A trip to Budapest would not be complete without a visit to the thermal baths. I was not original in my choice – I went to the most famous: Széchenyi. I thought I would quickly try one of the aromatic pools and be done in two hours. Instead, I spent four hours pool hopping between 30 and 37 degrees. You can continue to indulge at Drum Café, home to the best meal I had in Budapest. Typical Hungarian cuisine and good service; entrée, main dish, dessert, wine, and espresso, all for under ten euros. You cannot get a better deal than that!
For vintage lovers and those who simply can’t miss a chance to shop, check out Szputnyik store. The title comes from a Haruki Murakami novel – Sputnik Sweetheart. Here you’ll find unusual pieces with unique designs and new items lined up with vintage men’s and women’s wear. It’s hard to leave empty handed.

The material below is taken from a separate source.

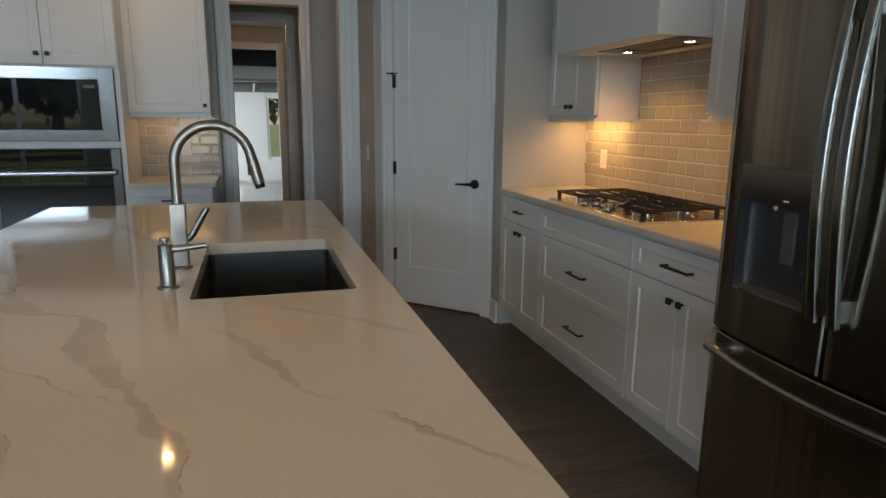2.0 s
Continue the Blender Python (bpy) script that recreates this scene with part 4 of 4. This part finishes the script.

Finally, don’t forget the Ruin Pubs! I had no idea what they were, despite the fact that they were in every guide book and recommended by everyone. After entering one of these places you will want to tour them all. Budapest has some of the best bars in Europe. The best-known ruin pub in Budapest is Szimpla Kert (‘simple garden’). It is so well known, in fact, that you’re likely to bump into every tourist you’d met while exploring the city. This place is like a surrealistic painting. There are so many unique features of the bar: an open air cinema, an exhibition hall, a bicycle fair, and a Sunday vegetable market. You should then wander through the narrow streets around Király Street as you won’t be disappointed with the ruin pubs on offer; you’ll find Anker’t, Extra, and Doboz, just to name a few. Get some bottles of Hungarian wine to take home, if you can! Emptying them will serve as the perfect excuse to visit Budapest on vacation again.